Start of Provided data

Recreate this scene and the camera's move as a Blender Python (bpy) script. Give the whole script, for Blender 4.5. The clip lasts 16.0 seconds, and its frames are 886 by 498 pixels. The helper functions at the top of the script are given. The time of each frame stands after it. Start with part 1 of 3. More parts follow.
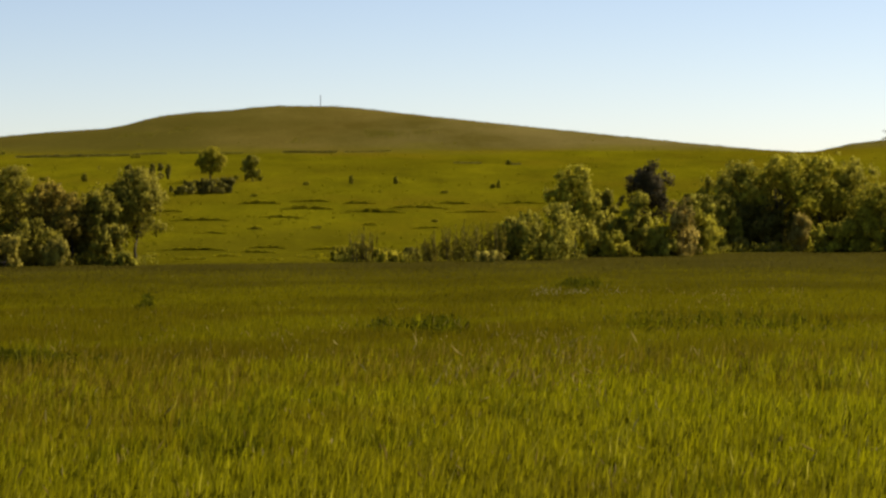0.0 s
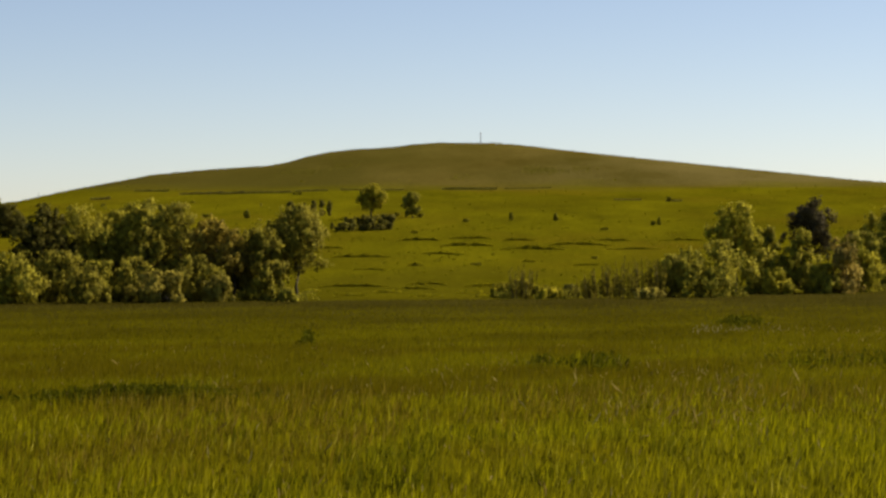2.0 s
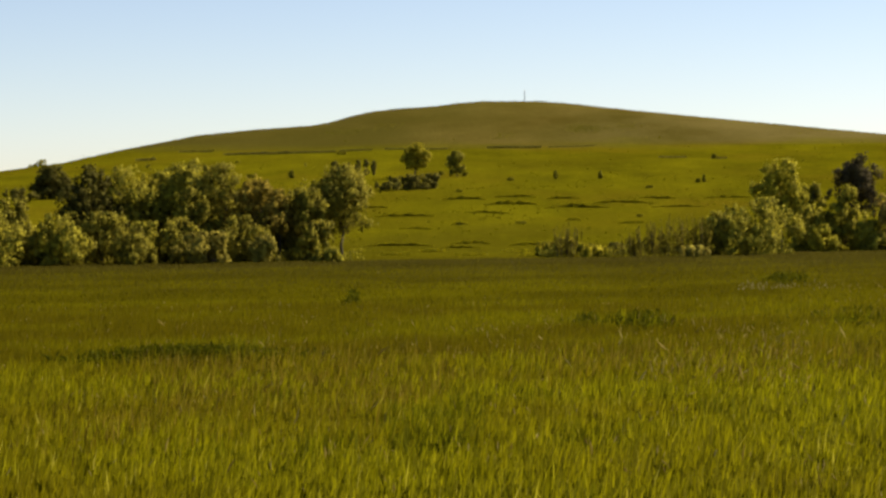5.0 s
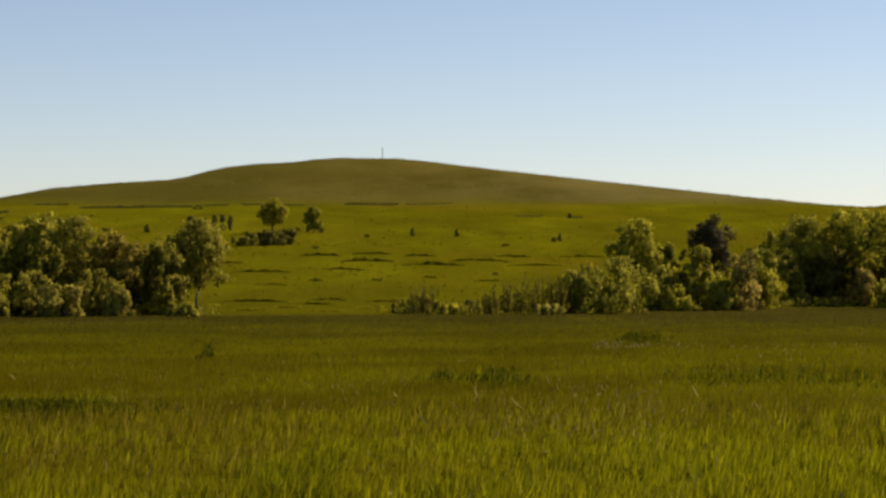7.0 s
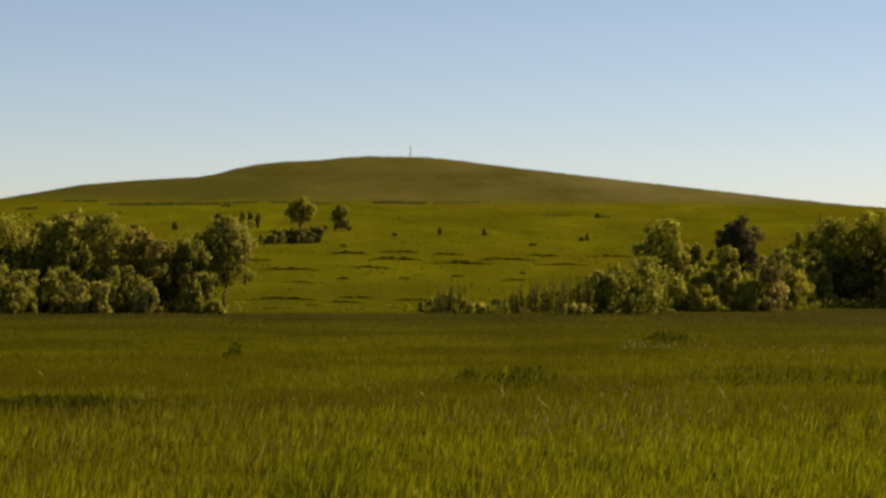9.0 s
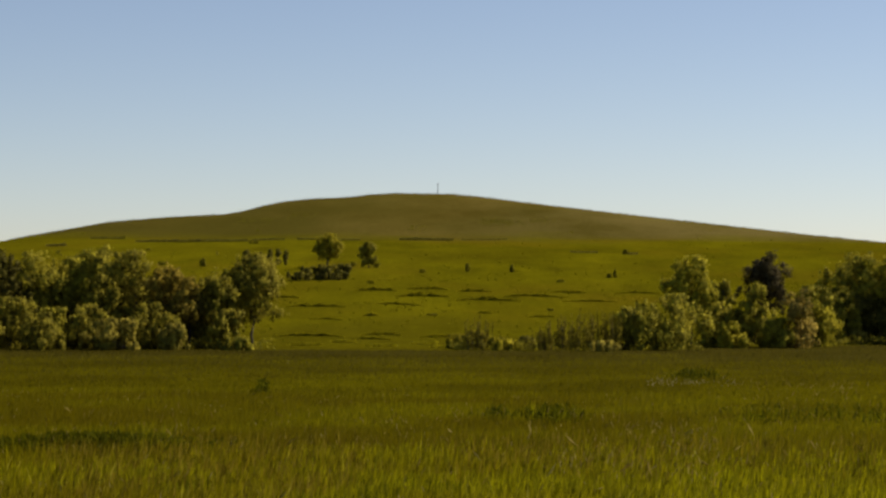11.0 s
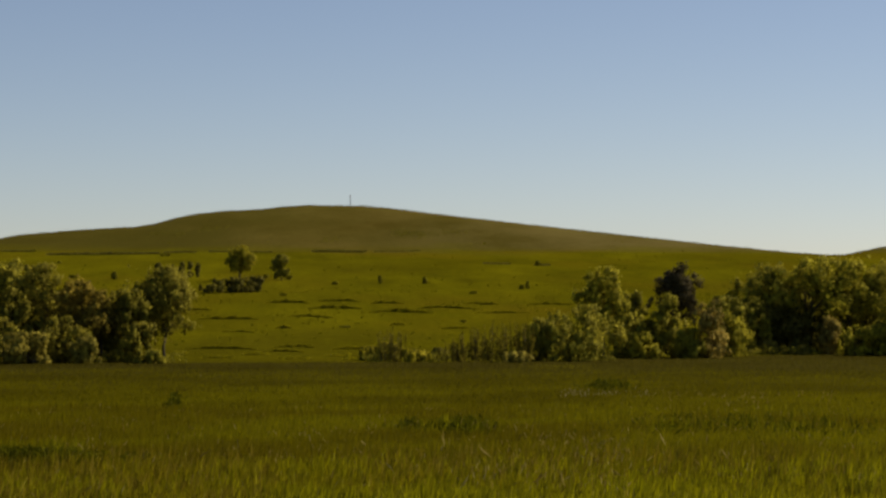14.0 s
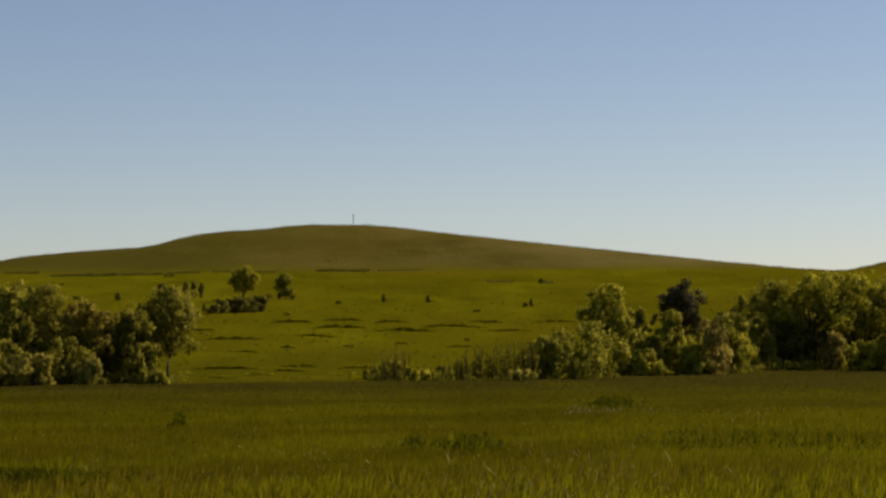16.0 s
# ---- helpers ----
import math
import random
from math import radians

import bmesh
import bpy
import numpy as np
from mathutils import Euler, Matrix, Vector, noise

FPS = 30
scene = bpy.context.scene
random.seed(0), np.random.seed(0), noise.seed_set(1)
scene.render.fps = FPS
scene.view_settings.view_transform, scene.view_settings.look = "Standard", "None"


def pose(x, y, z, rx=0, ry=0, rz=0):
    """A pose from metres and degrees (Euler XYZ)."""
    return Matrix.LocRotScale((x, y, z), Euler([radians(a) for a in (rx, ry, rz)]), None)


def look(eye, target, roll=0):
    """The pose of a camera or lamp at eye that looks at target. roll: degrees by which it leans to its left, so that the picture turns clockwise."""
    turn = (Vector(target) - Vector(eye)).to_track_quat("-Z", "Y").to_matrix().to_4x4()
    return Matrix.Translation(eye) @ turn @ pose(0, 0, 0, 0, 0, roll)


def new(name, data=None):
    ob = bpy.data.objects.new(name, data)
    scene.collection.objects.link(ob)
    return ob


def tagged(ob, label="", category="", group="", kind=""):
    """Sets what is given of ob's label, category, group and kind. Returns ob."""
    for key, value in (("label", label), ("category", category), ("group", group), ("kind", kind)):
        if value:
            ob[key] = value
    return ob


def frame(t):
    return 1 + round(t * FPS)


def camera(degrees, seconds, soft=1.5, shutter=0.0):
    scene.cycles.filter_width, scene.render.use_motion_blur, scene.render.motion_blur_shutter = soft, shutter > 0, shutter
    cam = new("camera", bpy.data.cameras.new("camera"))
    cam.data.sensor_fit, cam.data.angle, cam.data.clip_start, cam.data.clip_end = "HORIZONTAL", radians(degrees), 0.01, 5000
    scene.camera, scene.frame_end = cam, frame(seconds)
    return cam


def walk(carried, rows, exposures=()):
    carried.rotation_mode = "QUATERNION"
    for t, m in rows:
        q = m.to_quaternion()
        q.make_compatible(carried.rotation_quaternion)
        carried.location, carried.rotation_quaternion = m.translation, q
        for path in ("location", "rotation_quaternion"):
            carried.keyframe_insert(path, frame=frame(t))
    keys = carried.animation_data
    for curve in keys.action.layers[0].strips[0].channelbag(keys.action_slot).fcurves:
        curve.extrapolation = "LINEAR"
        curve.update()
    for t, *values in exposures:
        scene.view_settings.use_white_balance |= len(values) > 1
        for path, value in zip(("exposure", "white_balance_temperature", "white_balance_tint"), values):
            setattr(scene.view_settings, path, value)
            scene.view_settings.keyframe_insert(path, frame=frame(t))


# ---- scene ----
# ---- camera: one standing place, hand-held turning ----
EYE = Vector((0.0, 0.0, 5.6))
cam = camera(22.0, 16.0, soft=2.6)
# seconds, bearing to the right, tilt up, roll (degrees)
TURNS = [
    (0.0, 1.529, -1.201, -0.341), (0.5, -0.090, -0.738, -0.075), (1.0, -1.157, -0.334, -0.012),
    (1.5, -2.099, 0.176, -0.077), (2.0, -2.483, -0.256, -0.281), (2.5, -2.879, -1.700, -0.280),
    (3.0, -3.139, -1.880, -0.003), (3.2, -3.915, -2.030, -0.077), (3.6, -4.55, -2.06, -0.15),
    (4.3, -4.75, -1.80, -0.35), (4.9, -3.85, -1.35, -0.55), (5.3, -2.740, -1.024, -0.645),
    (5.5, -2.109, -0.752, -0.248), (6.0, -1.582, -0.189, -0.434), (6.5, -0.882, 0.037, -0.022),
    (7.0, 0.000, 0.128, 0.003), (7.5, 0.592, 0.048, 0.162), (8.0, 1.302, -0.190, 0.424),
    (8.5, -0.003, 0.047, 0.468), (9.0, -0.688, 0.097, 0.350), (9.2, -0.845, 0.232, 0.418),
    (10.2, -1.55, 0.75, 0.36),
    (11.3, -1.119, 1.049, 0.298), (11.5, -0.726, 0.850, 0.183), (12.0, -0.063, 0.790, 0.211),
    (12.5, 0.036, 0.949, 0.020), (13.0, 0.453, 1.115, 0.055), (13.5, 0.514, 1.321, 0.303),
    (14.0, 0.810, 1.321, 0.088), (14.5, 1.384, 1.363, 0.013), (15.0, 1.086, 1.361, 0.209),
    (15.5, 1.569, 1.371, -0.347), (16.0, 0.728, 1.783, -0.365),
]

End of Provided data
Start of Provided data

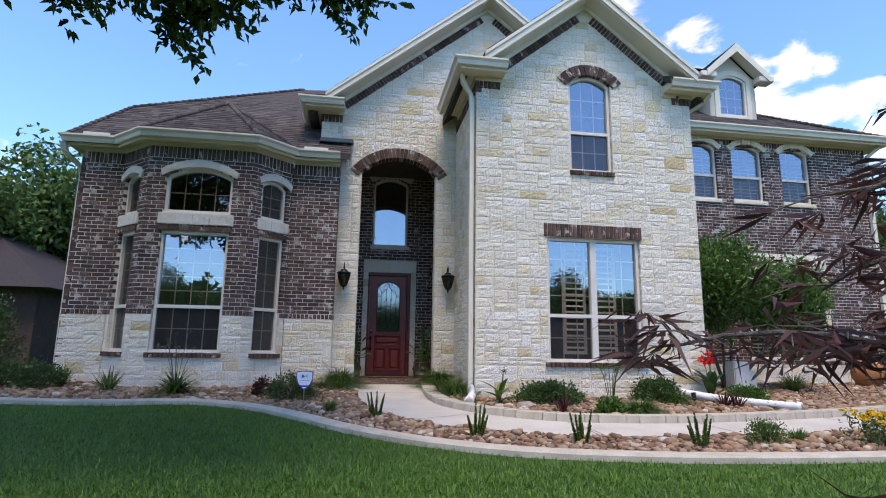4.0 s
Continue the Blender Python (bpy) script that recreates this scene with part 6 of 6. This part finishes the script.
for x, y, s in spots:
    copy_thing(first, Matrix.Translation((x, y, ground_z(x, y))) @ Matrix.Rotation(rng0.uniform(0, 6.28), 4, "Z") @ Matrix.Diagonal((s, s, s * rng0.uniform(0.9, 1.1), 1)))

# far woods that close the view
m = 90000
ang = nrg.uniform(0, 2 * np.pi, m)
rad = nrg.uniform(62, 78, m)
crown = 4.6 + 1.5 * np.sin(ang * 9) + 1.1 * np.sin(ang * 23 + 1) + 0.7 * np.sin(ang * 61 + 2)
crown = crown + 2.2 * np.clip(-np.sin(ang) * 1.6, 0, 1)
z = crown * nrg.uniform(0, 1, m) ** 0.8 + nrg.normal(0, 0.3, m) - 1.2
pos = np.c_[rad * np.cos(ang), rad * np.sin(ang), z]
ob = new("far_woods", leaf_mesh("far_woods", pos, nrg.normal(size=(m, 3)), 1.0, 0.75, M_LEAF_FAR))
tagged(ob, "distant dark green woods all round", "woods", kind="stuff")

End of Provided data

__Problem to solve__
Look above for the line containing "Continue the Blender". Output from there through the line containing "dark green woods", exactly and inclusively.

__Task result__
Continue the Blender Python (bpy) script that recreates this scene with part 6 of 6. This part finishes the script.
for x, y, s in spots:
    copy_thing(first, Matrix.Translation((x, y, ground_z(x, y))) @ Matrix.Rotation(rng0.uniform(0, 6.28), 4, "Z") @ Matrix.Diagonal((s, s, s * rng0.uniform(0.9, 1.1), 1)))

# far woods that close the view
m = 90000
ang = nrg.uniform(0, 2 * np.pi, m)
rad = nrg.uniform(62, 78, m)
crown = 4.6 + 1.5 * np.sin(ang * 9) + 1.1 * np.sin(ang * 23 + 1) + 0.7 * np.sin(ang * 61 + 2)
crown = crown + 2.2 * np.clip(-np.sin(ang) * 1.6, 0, 1)
z = crown * nrg.uniform(0, 1, m) ** 0.8 + nrg.normal(0, 0.3, m) - 1.2
pos = np.c_[rad * np.cos(ang), rad * np.sin(ang), z]
ob = new("far_woods", leaf_mesh("far_woods", pos, nrg.normal(size=(m, 3)), 1.0, 0.75, M_LEAF_FAR))
tagged(ob, "distant dark green woods all round", "woods", kind="stuff")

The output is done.